** EXERCISE DIRECTIONS **
Reproduce each line that includes the word "Python".

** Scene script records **

## Begin

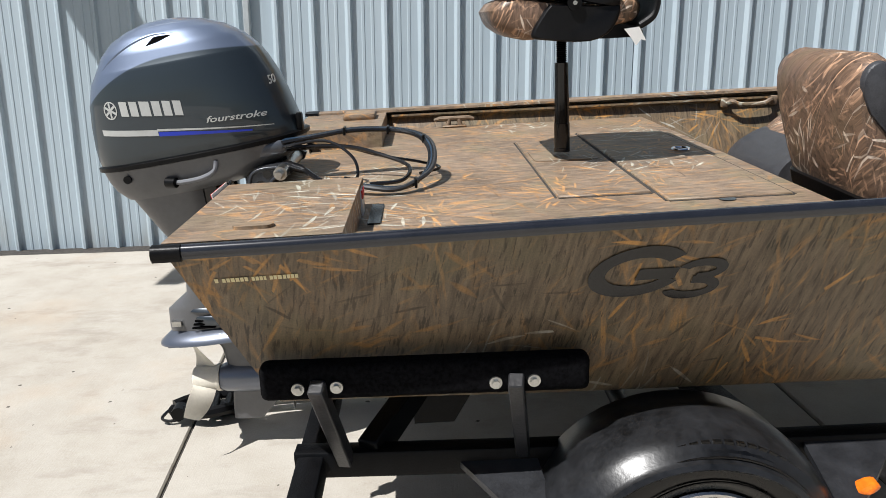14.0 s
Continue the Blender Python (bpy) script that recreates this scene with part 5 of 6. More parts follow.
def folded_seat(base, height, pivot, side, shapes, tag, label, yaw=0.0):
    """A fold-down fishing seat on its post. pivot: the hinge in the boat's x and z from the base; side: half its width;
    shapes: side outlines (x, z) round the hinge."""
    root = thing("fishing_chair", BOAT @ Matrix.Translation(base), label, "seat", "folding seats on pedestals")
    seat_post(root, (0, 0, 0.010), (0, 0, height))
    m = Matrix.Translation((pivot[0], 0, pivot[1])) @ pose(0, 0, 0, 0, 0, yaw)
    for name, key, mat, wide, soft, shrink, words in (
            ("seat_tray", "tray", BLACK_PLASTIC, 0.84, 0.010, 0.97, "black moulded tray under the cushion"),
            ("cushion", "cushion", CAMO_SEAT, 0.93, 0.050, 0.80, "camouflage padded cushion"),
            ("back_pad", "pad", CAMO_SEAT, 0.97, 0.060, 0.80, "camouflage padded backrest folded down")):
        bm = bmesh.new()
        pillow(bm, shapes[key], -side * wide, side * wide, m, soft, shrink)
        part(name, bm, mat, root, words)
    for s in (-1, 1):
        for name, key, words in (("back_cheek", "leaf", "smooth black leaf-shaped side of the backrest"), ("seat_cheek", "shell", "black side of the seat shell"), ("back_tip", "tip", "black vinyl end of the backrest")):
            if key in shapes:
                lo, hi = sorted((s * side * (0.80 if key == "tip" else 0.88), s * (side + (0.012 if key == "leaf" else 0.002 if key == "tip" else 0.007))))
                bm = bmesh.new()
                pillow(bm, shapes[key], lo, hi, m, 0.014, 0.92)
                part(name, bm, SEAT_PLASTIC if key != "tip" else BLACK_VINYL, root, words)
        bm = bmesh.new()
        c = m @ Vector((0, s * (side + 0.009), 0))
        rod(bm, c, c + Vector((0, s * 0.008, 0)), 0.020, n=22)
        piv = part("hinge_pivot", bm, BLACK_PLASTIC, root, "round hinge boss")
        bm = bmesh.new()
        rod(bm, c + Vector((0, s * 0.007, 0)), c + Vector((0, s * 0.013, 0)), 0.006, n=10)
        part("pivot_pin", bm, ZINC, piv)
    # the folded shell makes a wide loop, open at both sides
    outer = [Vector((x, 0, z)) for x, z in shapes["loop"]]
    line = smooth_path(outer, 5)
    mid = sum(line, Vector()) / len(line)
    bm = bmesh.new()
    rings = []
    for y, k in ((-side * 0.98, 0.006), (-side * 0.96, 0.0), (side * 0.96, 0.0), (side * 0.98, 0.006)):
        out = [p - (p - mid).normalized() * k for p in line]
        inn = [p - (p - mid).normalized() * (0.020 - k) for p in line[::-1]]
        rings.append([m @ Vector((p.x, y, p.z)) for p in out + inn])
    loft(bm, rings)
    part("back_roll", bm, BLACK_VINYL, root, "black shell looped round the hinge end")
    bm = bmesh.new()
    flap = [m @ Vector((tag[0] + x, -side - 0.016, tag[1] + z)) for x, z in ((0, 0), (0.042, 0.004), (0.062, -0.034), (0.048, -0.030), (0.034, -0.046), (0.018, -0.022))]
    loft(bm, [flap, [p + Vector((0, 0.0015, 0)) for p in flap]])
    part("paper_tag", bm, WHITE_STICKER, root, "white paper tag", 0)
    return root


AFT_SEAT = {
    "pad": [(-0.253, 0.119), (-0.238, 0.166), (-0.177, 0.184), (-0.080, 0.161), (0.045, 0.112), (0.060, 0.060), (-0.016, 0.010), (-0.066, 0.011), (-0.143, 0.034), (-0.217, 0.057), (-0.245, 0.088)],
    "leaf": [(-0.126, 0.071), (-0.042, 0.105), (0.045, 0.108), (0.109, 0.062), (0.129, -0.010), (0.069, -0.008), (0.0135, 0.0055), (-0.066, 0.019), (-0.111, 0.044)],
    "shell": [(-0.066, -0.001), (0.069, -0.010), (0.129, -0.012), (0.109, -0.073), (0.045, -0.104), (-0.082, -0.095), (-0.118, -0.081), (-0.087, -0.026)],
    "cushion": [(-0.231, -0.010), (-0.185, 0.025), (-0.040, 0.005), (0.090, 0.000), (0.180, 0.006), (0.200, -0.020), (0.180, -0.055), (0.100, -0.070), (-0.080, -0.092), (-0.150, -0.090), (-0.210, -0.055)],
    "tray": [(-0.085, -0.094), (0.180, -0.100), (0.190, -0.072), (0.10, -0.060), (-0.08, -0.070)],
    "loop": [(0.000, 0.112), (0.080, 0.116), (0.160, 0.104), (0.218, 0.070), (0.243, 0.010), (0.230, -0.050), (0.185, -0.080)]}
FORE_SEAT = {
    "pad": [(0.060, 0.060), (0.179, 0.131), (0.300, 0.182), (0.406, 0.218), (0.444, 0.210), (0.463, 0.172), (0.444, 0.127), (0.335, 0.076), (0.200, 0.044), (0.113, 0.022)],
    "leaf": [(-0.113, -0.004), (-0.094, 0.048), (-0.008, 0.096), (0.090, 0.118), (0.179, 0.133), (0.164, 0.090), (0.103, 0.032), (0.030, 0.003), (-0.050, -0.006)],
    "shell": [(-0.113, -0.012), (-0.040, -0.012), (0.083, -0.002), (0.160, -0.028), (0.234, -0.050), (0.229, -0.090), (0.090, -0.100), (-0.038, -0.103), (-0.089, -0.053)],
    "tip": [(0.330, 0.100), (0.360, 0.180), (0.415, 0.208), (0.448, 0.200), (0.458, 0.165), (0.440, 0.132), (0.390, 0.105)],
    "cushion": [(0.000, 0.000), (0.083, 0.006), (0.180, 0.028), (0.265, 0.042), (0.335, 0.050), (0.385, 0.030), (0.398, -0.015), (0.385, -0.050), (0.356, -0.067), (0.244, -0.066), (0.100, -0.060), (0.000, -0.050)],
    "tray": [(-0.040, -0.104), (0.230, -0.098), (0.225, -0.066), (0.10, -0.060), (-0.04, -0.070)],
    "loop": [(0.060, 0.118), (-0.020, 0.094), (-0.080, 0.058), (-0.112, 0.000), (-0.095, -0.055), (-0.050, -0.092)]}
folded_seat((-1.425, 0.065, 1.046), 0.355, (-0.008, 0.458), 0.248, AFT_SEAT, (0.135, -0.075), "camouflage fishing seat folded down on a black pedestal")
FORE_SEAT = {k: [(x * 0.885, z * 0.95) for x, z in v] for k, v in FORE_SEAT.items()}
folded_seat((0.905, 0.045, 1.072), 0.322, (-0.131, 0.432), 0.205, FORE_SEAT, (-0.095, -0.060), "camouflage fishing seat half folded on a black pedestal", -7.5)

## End
## Begin

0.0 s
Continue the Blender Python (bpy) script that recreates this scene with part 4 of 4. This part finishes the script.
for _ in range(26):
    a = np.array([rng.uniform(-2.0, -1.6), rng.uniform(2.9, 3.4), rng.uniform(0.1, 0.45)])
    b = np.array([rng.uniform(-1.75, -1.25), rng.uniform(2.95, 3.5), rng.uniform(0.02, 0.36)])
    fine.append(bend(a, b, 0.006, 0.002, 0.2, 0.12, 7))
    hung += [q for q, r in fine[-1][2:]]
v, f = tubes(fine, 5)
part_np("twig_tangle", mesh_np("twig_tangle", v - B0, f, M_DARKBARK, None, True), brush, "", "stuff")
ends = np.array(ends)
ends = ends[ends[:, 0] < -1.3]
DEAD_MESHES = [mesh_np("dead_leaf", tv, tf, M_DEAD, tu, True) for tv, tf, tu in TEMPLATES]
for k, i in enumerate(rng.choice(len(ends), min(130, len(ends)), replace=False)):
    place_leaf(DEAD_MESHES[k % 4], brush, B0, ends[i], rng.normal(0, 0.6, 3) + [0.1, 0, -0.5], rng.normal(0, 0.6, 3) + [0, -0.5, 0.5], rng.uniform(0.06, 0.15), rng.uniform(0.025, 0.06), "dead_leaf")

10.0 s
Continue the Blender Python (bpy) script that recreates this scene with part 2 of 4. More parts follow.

## End
## Begin

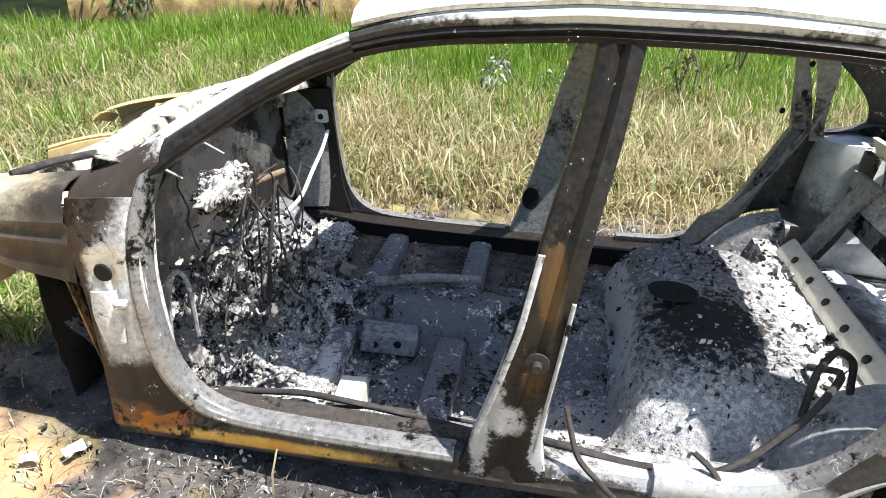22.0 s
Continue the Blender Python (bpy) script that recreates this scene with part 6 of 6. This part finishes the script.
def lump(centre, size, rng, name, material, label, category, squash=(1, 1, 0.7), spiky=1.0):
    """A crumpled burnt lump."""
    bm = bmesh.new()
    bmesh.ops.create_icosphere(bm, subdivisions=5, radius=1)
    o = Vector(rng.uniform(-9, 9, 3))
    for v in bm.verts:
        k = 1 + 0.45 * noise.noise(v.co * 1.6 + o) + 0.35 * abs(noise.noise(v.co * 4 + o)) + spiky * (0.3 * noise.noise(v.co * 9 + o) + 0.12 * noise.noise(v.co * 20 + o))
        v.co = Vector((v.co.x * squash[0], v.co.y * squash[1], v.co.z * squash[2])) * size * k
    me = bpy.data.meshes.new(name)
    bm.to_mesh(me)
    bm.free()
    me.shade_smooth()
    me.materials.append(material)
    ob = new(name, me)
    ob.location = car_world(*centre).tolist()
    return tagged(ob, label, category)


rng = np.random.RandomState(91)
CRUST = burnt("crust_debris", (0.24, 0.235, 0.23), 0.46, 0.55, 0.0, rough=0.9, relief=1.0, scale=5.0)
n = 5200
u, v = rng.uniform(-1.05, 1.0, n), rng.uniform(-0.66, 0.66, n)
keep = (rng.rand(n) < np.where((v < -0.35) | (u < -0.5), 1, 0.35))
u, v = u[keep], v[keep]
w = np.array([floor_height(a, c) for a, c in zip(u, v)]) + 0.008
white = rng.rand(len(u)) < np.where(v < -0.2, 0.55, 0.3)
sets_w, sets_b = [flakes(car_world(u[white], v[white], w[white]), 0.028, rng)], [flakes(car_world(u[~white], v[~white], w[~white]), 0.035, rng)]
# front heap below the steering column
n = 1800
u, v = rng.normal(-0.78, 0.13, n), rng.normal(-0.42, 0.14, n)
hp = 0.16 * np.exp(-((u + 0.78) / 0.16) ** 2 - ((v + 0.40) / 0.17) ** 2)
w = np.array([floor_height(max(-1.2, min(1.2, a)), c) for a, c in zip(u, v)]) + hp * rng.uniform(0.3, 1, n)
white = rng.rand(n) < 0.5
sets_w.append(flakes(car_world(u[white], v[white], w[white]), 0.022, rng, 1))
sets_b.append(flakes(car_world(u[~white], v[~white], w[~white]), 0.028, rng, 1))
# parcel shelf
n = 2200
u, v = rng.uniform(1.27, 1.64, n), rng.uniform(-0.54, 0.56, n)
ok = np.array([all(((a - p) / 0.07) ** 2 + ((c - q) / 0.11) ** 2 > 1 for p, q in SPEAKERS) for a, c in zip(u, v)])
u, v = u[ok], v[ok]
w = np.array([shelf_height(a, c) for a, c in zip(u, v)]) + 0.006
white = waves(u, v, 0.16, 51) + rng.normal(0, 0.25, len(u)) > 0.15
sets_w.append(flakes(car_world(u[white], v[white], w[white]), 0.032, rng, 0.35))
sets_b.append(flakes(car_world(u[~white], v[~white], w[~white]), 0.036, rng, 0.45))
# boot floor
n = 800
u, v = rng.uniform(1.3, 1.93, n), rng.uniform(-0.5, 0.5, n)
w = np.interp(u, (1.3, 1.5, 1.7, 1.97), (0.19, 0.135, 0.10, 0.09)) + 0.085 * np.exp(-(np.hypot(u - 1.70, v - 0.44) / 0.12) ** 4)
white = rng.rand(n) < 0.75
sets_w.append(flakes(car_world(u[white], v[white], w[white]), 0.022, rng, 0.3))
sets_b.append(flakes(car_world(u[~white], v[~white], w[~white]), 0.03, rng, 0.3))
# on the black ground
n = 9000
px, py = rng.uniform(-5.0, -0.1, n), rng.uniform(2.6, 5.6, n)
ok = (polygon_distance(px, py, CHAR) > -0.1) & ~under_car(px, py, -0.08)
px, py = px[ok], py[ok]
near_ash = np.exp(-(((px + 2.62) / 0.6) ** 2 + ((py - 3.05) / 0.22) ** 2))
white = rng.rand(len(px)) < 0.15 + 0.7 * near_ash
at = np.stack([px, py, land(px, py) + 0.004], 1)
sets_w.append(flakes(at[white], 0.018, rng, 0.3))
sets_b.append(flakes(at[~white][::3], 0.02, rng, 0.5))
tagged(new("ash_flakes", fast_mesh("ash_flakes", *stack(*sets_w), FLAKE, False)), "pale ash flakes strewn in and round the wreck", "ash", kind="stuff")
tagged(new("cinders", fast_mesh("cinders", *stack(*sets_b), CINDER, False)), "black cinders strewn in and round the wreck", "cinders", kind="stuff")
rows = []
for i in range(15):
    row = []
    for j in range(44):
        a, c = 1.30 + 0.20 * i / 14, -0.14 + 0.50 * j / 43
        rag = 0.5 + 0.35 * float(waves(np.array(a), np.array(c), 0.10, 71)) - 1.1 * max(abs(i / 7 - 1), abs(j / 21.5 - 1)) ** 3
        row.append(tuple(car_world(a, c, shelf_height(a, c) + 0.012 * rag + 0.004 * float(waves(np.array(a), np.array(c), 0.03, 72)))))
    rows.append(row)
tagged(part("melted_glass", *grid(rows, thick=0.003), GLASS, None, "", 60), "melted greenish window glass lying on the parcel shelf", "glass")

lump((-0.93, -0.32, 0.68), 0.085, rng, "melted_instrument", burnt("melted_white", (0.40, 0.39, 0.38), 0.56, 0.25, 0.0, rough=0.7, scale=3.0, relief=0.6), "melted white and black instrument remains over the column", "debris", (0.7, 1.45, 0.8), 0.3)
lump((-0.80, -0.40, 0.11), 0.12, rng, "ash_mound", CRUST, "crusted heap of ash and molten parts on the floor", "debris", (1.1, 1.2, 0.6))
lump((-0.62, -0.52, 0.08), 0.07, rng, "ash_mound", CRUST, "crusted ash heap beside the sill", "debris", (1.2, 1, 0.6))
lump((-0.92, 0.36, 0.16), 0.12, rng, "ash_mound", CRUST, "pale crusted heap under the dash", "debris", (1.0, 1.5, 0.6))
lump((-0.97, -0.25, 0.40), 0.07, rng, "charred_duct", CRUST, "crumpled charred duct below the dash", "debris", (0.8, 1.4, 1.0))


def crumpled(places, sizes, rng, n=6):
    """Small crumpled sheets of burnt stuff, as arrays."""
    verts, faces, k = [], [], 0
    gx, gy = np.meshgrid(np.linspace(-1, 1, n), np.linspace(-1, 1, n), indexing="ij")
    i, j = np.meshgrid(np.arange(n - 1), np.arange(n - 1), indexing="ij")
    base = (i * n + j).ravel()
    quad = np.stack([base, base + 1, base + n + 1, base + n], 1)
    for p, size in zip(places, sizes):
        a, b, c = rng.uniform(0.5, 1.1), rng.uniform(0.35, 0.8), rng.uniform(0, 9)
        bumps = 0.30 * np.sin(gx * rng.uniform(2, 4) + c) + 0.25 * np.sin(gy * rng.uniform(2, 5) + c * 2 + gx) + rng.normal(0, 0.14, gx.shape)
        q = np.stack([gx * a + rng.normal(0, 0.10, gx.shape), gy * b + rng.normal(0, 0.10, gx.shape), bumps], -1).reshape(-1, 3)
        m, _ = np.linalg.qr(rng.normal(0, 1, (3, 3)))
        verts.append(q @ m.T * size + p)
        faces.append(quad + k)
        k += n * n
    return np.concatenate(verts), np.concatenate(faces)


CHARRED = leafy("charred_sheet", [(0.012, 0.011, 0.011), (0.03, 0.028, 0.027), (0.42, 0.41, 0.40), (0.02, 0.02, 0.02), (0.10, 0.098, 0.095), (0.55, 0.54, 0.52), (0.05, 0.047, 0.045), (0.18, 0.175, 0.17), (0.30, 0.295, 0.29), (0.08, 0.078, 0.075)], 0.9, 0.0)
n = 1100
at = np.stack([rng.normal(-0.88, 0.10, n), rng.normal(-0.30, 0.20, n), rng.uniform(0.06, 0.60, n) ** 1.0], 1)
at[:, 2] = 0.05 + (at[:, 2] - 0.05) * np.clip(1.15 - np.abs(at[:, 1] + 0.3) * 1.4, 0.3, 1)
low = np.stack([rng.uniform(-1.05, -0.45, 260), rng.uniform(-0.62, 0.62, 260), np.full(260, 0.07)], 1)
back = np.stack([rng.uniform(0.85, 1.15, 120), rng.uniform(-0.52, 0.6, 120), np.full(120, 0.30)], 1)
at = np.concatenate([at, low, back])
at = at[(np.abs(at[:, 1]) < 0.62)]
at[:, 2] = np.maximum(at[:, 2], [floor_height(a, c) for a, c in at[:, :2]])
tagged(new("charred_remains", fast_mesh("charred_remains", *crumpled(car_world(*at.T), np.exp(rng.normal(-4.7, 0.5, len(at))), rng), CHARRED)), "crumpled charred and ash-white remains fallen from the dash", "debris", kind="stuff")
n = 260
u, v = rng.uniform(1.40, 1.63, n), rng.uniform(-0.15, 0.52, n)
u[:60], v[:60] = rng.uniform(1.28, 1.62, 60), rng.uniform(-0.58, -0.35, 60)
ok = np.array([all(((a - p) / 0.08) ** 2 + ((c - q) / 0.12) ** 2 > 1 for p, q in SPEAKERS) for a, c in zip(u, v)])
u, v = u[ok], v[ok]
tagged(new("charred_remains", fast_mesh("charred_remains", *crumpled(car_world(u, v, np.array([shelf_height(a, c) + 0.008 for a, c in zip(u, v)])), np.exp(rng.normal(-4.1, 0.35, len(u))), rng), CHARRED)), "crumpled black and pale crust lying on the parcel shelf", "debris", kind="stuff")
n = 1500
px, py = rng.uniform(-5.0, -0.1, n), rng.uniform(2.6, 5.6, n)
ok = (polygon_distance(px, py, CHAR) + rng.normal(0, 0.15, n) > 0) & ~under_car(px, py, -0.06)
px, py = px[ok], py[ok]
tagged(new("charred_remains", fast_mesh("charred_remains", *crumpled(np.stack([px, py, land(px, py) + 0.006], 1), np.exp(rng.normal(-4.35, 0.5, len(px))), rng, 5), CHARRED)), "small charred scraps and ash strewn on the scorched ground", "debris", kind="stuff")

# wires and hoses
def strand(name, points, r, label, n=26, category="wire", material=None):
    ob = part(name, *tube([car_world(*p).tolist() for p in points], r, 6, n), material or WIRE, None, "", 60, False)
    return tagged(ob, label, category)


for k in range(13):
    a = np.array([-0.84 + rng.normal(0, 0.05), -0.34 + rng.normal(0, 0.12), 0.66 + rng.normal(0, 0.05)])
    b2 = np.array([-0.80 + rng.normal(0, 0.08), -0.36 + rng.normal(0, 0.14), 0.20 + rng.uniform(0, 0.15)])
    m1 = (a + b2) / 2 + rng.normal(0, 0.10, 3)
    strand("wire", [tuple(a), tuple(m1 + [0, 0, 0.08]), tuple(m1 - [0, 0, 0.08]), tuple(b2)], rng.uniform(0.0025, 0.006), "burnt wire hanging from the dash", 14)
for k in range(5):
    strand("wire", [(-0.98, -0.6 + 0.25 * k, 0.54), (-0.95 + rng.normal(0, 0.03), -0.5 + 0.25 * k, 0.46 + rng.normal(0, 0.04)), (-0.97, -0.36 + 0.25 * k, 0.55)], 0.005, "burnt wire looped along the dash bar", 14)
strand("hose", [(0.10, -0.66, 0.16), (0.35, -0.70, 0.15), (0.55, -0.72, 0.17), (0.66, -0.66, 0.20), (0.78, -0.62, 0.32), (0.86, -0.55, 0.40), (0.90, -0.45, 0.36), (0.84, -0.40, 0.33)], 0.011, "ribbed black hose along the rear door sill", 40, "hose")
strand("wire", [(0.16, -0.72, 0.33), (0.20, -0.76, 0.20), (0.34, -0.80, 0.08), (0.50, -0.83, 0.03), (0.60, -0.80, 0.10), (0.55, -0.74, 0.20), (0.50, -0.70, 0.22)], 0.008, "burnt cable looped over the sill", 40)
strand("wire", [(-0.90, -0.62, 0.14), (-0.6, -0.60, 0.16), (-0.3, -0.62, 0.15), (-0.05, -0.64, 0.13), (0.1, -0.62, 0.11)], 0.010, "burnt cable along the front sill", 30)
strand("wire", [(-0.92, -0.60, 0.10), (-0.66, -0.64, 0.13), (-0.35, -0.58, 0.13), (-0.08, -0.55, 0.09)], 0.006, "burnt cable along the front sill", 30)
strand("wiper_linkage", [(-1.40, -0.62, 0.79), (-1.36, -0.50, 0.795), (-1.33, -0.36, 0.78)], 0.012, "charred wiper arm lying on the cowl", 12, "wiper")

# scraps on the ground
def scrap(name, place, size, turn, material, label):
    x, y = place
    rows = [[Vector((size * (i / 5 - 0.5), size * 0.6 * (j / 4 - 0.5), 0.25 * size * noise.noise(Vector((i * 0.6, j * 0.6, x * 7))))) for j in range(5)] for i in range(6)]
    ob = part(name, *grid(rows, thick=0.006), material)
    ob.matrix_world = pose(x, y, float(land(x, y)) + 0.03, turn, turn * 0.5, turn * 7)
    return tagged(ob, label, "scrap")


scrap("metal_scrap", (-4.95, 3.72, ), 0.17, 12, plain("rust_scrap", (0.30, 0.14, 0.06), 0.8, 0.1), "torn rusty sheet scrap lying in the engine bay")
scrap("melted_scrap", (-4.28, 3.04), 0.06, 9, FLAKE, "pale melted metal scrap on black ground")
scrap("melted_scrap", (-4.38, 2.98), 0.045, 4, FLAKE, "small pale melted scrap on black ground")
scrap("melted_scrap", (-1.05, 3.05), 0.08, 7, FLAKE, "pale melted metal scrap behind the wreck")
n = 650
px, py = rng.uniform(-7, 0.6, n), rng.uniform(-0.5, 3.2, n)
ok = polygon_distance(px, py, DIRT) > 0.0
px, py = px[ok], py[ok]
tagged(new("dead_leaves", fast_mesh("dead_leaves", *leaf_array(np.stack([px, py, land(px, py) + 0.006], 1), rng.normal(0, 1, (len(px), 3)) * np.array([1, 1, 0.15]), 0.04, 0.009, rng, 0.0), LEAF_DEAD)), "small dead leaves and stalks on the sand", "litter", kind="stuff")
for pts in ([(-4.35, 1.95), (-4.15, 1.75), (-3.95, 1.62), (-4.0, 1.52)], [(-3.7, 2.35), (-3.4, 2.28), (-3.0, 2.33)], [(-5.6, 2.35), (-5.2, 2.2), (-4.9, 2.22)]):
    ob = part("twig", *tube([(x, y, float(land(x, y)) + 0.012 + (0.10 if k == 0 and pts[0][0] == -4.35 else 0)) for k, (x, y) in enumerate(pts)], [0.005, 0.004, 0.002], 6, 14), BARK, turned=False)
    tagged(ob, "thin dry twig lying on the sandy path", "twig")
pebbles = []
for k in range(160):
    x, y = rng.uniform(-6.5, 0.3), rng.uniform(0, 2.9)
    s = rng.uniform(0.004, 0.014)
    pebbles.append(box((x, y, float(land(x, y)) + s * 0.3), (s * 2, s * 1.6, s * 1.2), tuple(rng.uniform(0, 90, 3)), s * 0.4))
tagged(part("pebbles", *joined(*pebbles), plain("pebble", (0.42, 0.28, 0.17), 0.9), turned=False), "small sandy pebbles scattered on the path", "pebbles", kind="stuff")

## End

** REPLY **
Continue the Blender Python (bpy) script that recreates this scene with part 5 of 6. More parts follow.
Continue the Blender Python (bpy) script that recreates this scene with part 4 of 4. This part finishes the script.
Continue the Blender Python (bpy) script that recreates this scene with part 2 of 4. More parts follow.
Continue the Blender Python (bpy) script that recreates this scene with part 6 of 6. This part finishes the script.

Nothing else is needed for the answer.